I’ve never used ADP for 401k (they were the payroll portal at my old company for a while) but there are a few Googs hits that suggest they have a self directed brokerage option in their 401k plan.

Might be worth hitting up their chat or, worst case, calling them. :eek:
 
Why can't you invest in TSLA in your 401k? Who provides your 401k? Maybe there's outliers but all the big ones allow you to move your assets to a self-directed account within your 401k where you can trade on the open market.

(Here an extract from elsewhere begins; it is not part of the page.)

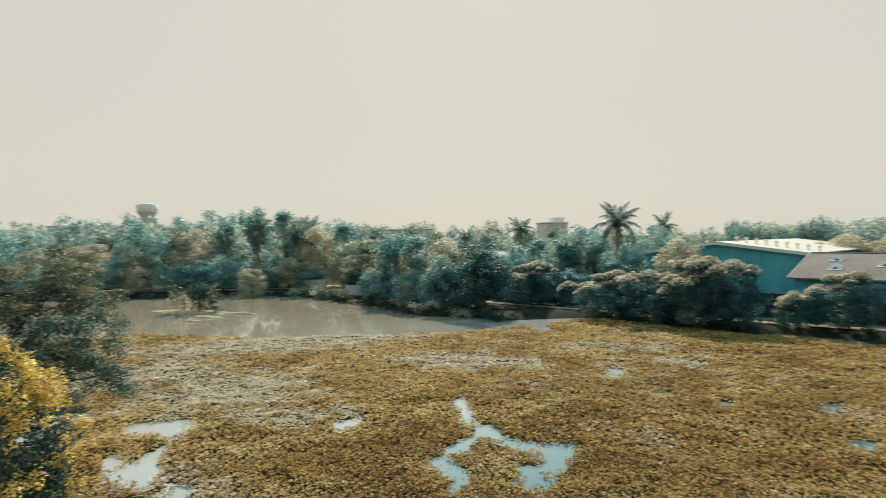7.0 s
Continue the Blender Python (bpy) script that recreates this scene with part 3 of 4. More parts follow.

It's not a service provider issue, it's a plan sponsor issue. A lot of employers/plan sponsors take a paternalistic approach and limit the investment options to pre-selected mutual funds. Less risk of uneducated plan participants making the wrong call betting the farm on individual stocks (other than TSLA!). I'm limited to pre-selected mutual funds in my employer-sponsored retirement plans, but that just means I go all-in on TSLA outside of the plan. The retirement plan is my diversification.
 
I’ve never used ADP for 401k (they were the payroll portal at my old company for a while) but there are a few Googs hits that suggest they have a self directed brokerage option in their 401k plan.

Might be worth hitting up their chat or, worst case, calling them. :eek:

Offering a way to buy individual stocks is up to the plan sponsor (your employer) if the administrator of the plan offers this option. This is all laid out in a plan document by the plan sponsor which unfortunately is not easily changed. You can check with the administrator, if it is not offered you need to go back to HR in your company.